** BEGIN MATERIAL PROVIDED **

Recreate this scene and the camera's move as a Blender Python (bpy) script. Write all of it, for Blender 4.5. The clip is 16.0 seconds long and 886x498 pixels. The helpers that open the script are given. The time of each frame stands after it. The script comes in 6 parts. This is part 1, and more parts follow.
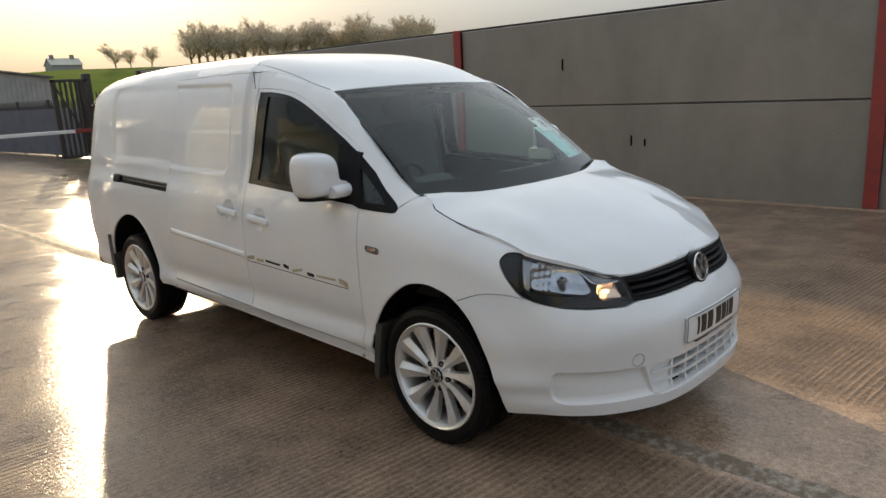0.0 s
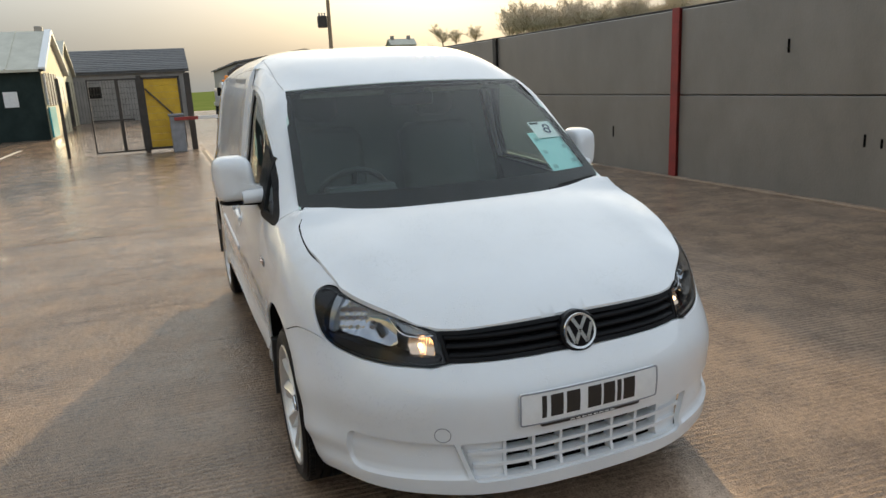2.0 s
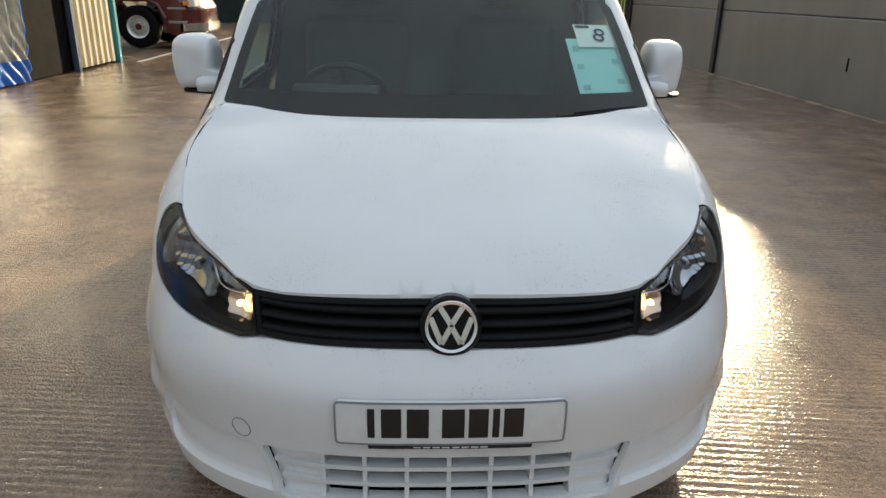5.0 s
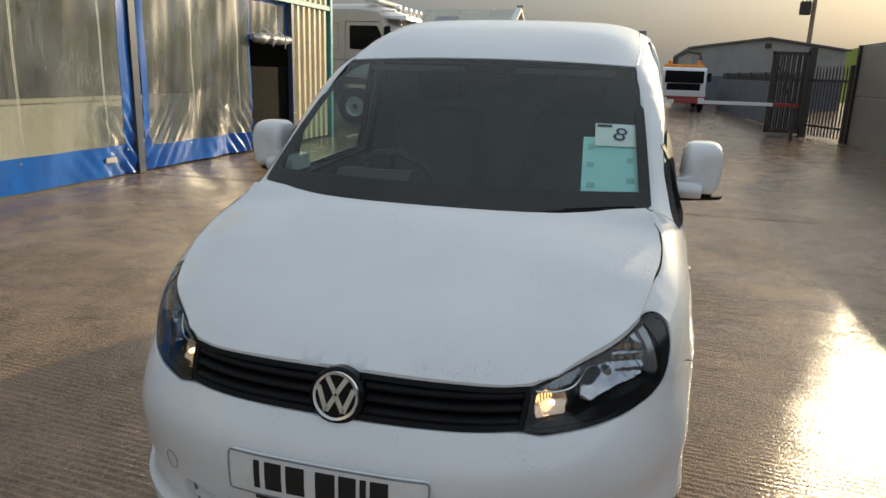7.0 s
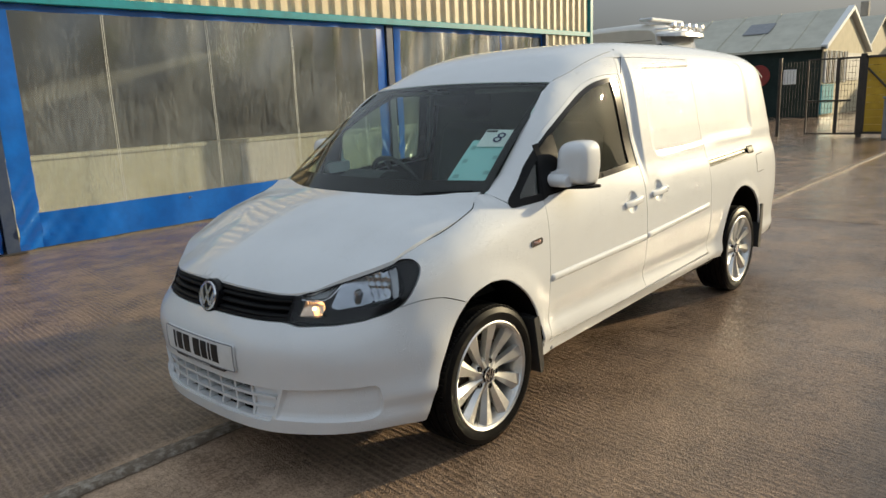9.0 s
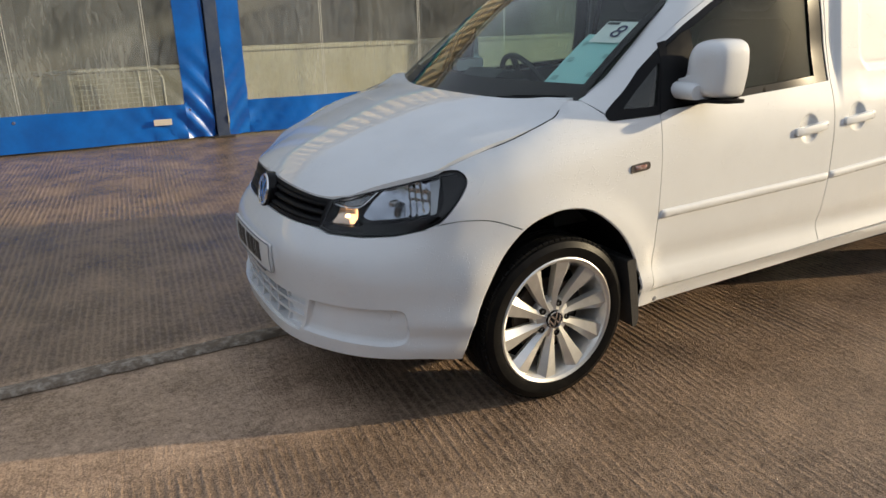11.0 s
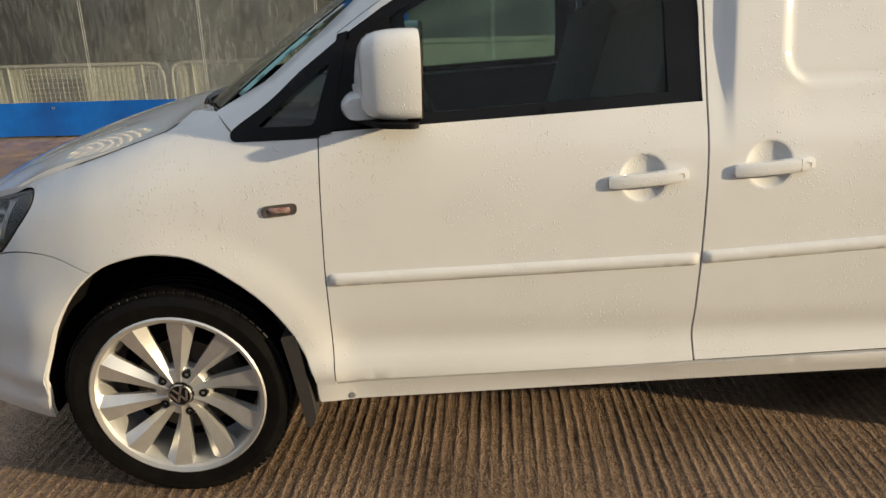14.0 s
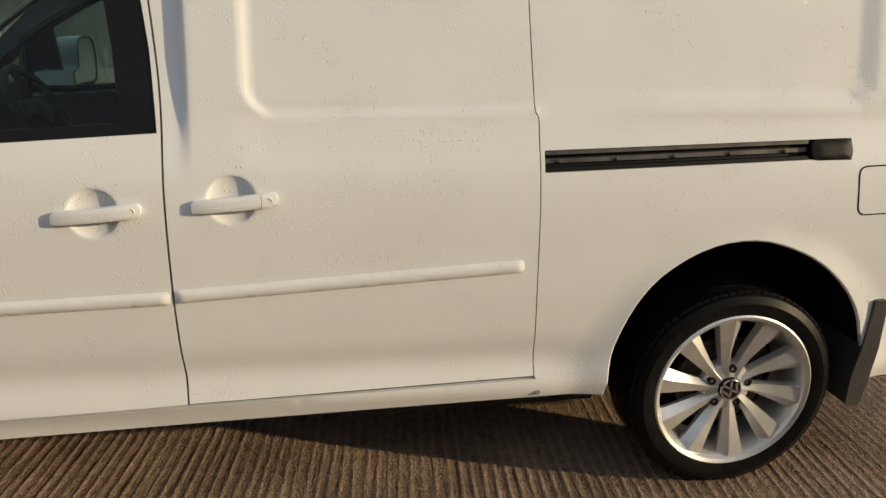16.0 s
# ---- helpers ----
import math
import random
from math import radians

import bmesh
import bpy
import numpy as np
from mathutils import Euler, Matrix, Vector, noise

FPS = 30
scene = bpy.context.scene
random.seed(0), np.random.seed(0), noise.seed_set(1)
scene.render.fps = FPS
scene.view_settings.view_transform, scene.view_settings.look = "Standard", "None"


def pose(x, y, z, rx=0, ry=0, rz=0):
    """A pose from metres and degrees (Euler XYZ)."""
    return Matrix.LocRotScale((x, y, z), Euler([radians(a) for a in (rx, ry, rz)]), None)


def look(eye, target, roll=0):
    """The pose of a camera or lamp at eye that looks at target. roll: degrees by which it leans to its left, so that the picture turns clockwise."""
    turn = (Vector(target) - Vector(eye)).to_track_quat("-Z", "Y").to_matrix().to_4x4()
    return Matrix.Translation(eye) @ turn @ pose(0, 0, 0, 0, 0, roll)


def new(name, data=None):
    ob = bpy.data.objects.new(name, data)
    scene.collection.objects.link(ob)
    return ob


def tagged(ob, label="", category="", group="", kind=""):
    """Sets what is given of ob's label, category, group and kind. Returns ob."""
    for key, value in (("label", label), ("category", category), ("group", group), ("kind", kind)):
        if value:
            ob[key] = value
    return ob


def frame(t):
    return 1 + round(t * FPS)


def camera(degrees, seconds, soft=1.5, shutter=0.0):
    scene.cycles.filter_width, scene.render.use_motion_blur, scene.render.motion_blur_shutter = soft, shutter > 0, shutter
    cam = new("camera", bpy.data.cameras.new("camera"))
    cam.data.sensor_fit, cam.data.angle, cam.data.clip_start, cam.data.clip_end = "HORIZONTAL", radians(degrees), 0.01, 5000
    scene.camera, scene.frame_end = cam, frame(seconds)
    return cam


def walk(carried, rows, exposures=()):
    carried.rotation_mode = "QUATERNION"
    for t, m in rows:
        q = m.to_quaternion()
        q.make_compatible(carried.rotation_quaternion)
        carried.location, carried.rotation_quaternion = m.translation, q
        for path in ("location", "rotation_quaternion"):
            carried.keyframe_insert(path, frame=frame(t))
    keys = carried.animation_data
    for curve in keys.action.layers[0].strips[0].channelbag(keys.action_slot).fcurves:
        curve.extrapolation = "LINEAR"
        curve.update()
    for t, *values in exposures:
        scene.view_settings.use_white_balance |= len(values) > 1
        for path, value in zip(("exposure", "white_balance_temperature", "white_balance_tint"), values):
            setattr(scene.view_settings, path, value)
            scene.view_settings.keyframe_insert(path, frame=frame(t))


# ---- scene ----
from mathutils import geometry

cam = camera(64.3, 16.0)
PATH = [
    (0, (2.086, -2.912, 1.568), (0.727, -1.515, 1.119), -3.0),
    (0.5, (2.156, -2.495, 1.574), (0.625, -1.28, 1.147), -3.7),
    (0.6, (2.189, -2.435, 1.598), (0.66, -1.225, 1.155), -3.7),
    (1, (2.429, -2.075, 1.549), (0.779, -1.057, 1.055), -2.4),
    (1.5, (2.593, -1.657, 1.561), (0.855, -0.796, 1.071), -2.5),
    (2, (2.753, -1.216, 1.591), (0.936, -0.523, 1.124), -2.9),
    (2.5, (2.953, -0.8, 1.595), (1.041, -0.447, 1.125), -1.7),
    (3, (2.986, -0.449, 1.591), (1.069, -0.223, 1.069), -0.8),
    (3.1, (2.985, -0.419, 1.561), (1.058, -0.226, 1.061), -0.8),
    (3.2, (3.033, -0.329, 1.589), (1.096, -0.225, 1.1), -0.3),
    (5.3, (2.177, -0.087, 1.463), (0.304, 0.004, 0.768), 1.1),
    (5.5, (2.155, -0.086, 1.49), (0.249, 0.01, 0.893), 0.9),
    (6, (2.161, -0.043, 1.561), (0.2, -0.044, 1.167), -0.5),
    (6.5, (2.216, 0.186, 1.556), (0.263, -0.003, 1.167), -1.4),
    (7, (2.302, 0.655, 1.537), (0.428, 0.16, 1.045), 1.7),
    (7.5, (2.439, 1.148, 1.567), (0.653, 0.365, 1.124), 1.0),
    (7.7, (2.430, 1.388, 1.560), (0.737, 0.430, 1.107), 2.0),
    (8, (2.390, 1.739, 1.565), (0.764, 0.663, 1.117), 3.1),
    (8.2, (2.379, 1.962, 1.562), (0.801, 0.810, 1.136), 0.8),
    (10.3, (1.823, 3.169, 1.487), (0.642, 1.636, 0.982), -0.8),
    (10.5, (1.72, 3.056, 1.482), (0.632, 1.491, 0.877), -0.8),
    (11, (1.481, 2.771, 1.41), (0.593, 1.098, 0.769), -1.1),
    (11.5, (1.199, 2.52, 1.388), (0.44, 0.808, 0.686), -3.1),
    (12, (0.788, 2.556, 1.364), (0.352, 0.737, 0.658), -1.7),
    (12.5, (0.480, 2.448, 1.347), (0.146, 0.615, 0.622), -0.6),
    (13, (0.053, 2.536, 1.325), (-0.081, 0.660, 0.644), -2.5),
    (13.5, (-0.364, 2.631, 1.351), (-0.383, 0.747, 0.681), -2.4),
    (14, (-0.721, 2.641, 1.327), (-0.758, 0.745, 0.691), -1.5),
    (14.5, (-1.022, 2.721, 1.347), (-1.008, 0.822, 0.721), -0.1),
    (15, (-1.312, 2.721, 1.360), (-1.335, 0.822, 0.733), -1.4),
    (15.5, (-1.589, 2.605, 1.359), (-1.739, 0.712, 0.731), 0.7),
    (16, (-1.886, 2.620, 1.347), (-2.146, 0.730, 0.748), 0.6),
]
walk(cam, [(t, look(eye, target, roll)) for t, eye, target, roll in PATH],
     exposures=[(0, 0.70, 6650, 9), (2, 0.84, 6500, 7), (3.2, 0.66, 6500, 7), (5.3, 0.75, 6500, 7), (5.8, 0.38, 6500, 7), (7, 0.36, 6500, 7), (8.2, 0.34, 6450, 6),
                (10.3, 0.30, 6400, 10), (12, 0.38, 6350, 12), (13.3, 0.24, 6480, 11), (14.5, -0.03, 6700, 10), (16, -0.12, 6700, 10)])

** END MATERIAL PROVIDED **

▶ INSTRUCTIONS TO FOLLOW
Repeat the data in full and exactly. Omit pictures.

▶ WRITTEN ANSWER
Recreate this scene and the camera's move as a Blender Python (bpy) script. Write all of it, for Blender 4.5. The clip is 16.0 seconds long and 886x498 pixels. The helpers that open the script are given. The time of each frame stands after it. The script comes in 6 parts. This is part 1, and more parts follow.
0.0 s
2.0 s
5.0 s
7.0 s
9.0 s
11.0 s
14.0 s
16.0 s
# ---- helpers ----
import math
import random
from math import radians

import bmesh
import bpy
import numpy as np
from mathutils import Euler, Matrix, Vector, noise

FPS = 30
scene = bpy.context.scene
random.seed(0), np.random.seed(0), noise.seed_set(1)
scene.render.fps = FPS
scene.view_settings.view_transform, scene.view_settings.look = "Standard", "None"


def pose(x, y, z, rx=0, ry=0, rz=0):
    """A pose from metres and degrees (Euler XYZ)."""
    return Matrix.LocRotScale((x, y, z), Euler([radians(a) for a in (rx, ry, rz)]), None)


def look(eye, target, roll=0):
    """The pose of a camera or lamp at eye that looks at target. roll: degrees by which it leans to its left, so that the picture turns clockwise."""
    turn = (Vector(target) - Vector(eye)).to_track_quat("-Z", "Y").to_matrix().to_4x4()
    return Matrix.Translation(eye) @ turn @ pose(0, 0, 0, 0, 0, roll)


def new(name, data=None):
    ob = bpy.data.objects.new(name, data)
    scene.collection.objects.link(ob)
    return ob


def tagged(ob, label="", category="", group="", kind=""):
    """Sets what is given of ob's label, category, group and kind. Returns ob."""
    for key, value in (("label", label), ("category", category), ("group", group), ("kind", kind)):
        if value:
            ob[key] = value
    return ob


def frame(t):
    return 1 + round(t * FPS)


def camera(degrees, seconds, soft=1.5, shutter=0.0):
    scene.cycles.filter_width, scene.render.use_motion_blur, scene.render.motion_blur_shutter = soft, shutter > 0, shutter
    cam = new("camera", bpy.data.cameras.new("camera"))
    cam.data.sensor_fit, cam.data.angle, cam.data.clip_start, cam.data.clip_end = "HORIZONTAL", radians(degrees), 0.01, 5000
    scene.camera, scene.frame_end = cam, frame(seconds)
    return cam


def walk(carried, rows, exposures=()):
    carried.rotation_mode = "QUATERNION"
    for t, m in rows:
        q = m.to_quaternion()
        q.make_compatible(carried.rotation_quaternion)
        carried.location, carried.rotation_quaternion = m.translation, q
        for path in ("location", "rotation_quaternion"):
            carried.keyframe_insert(path, frame=frame(t))
    keys = carried.animation_data
    for curve in keys.action.layers[0].strips[0].channelbag(keys.action_slot).fcurves:
        curve.extrapolation = "LINEAR"
        curve.update()
    for t, *values in exposures:
        scene.view_settings.use_white_balance |= len(values) > 1
        for path, value in zip(("exposure", "white_balance_temperature", "white_balance_tint"), values):
            setattr(scene.view_settings, path, value)
            scene.view_settings.keyframe_insert(path, frame=frame(t))


# ---- scene ----
from mathutils import geometry

cam = camera(64.3, 16.0)
PATH = [
    (0, (2.086, -2.912, 1.568), (0.727, -1.515, 1.119), -3.0),
    (0.5, (2.156, -2.495, 1.574), (0.625, -1.28, 1.147), -3.7),
    (0.6, (2.189, -2.435, 1.598), (0.66, -1.225, 1.155), -3.7),
    (1, (2.429, -2.075, 1.549), (0.779, -1.057, 1.055), -2.4),
    (1.5, (2.593, -1.657, 1.561), (0.855, -0.796, 1.071), -2.5),
    (2, (2.753, -1.216, 1.591), (0.936, -0.523, 1.124), -2.9),
    (2.5, (2.953, -0.8, 1.595), (1.041, -0.447, 1.125), -1.7),
    (3, (2.986, -0.449, 1.591), (1.069, -0.223, 1.069), -0.8),
    (3.1, (2.985, -0.419, 1.561), (1.058, -0.226, 1.061), -0.8),
    (3.2, (3.033, -0.329, 1.589), (1.096, -0.225, 1.1), -0.3),
    (5.3, (2.177, -0.087, 1.463), (0.304, 0.004, 0.768), 1.1),
    (5.5, (2.155, -0.086, 1.49), (0.249, 0.01, 0.893), 0.9),
    (6, (2.161, -0.043, 1.561), (0.2, -0.044, 1.167), -0.5),
    (6.5, (2.216, 0.186, 1.556), (0.263, -0.003, 1.167), -1.4),
    (7, (2.302, 0.655, 1.537), (0.428, 0.16, 1.045), 1.7),
    (7.5, (2.439, 1.148, 1.567), (0.653, 0.365, 1.124), 1.0),
    (7.7, (2.430, 1.388, 1.560), (0.737, 0.430, 1.107), 2.0),
    (8, (2.390, 1.739, 1.565), (0.764, 0.663, 1.117), 3.1),
    (8.2, (2.379, 1.962, 1.562), (0.801, 0.810, 1.136), 0.8),
    (10.3, (1.823, 3.169, 1.487), (0.642, 1.636, 0.982), -0.8),
    (10.5, (1.72, 3.056, 1.482), (0.632, 1.491, 0.877), -0.8),
    (11, (1.481, 2.771, 1.41), (0.593, 1.098, 0.769), -1.1),
    (11.5, (1.199, 2.52, 1.388), (0.44, 0.808, 0.686), -3.1),
    (12, (0.788, 2.556, 1.364), (0.352, 0.737, 0.658), -1.7),
    (12.5, (0.480, 2.448, 1.347), (0.146, 0.615, 0.622), -0.6),
    (13, (0.053, 2.536, 1.325), (-0.081, 0.660, 0.644), -2.5),
    (13.5, (-0.364, 2.631, 1.351), (-0.383, 0.747, 0.681), -2.4),
    (14, (-0.721, 2.641, 1.327), (-0.758, 0.745, 0.691), -1.5),
    (14.5, (-1.022, 2.721, 1.347), (-1.008, 0.822, 0.721), -0.1),
    (15, (-1.312, 2.721, 1.360), (-1.335, 0.822, 0.733), -1.4),
    (15.5, (-1.589, 2.605, 1.359), (-1.739, 0.712, 0.731), 0.7),
    (16, (-1.886, 2.620, 1.347), (-2.146, 0.730, 0.748), 0.6),
]
walk(cam, [(t, look(eye, target, roll)) for t, eye, target, roll in PATH],
     exposures=[(0, 0.70, 6650, 9), (2, 0.84, 6500, 7), (3.2, 0.66, 6500, 7), (5.3, 0.75, 6500, 7), (5.8, 0.38, 6500, 7), (7, 0.36, 6500, 7), (8.2, 0.34, 6450, 6),
                (10.3, 0.30, 6400, 10), (12, 0.38, 6350, 12), (13.3, 0.24, 6480, 11), (14.5, -0.03, 6700, 10), (16, -0.12, 6700, 10)])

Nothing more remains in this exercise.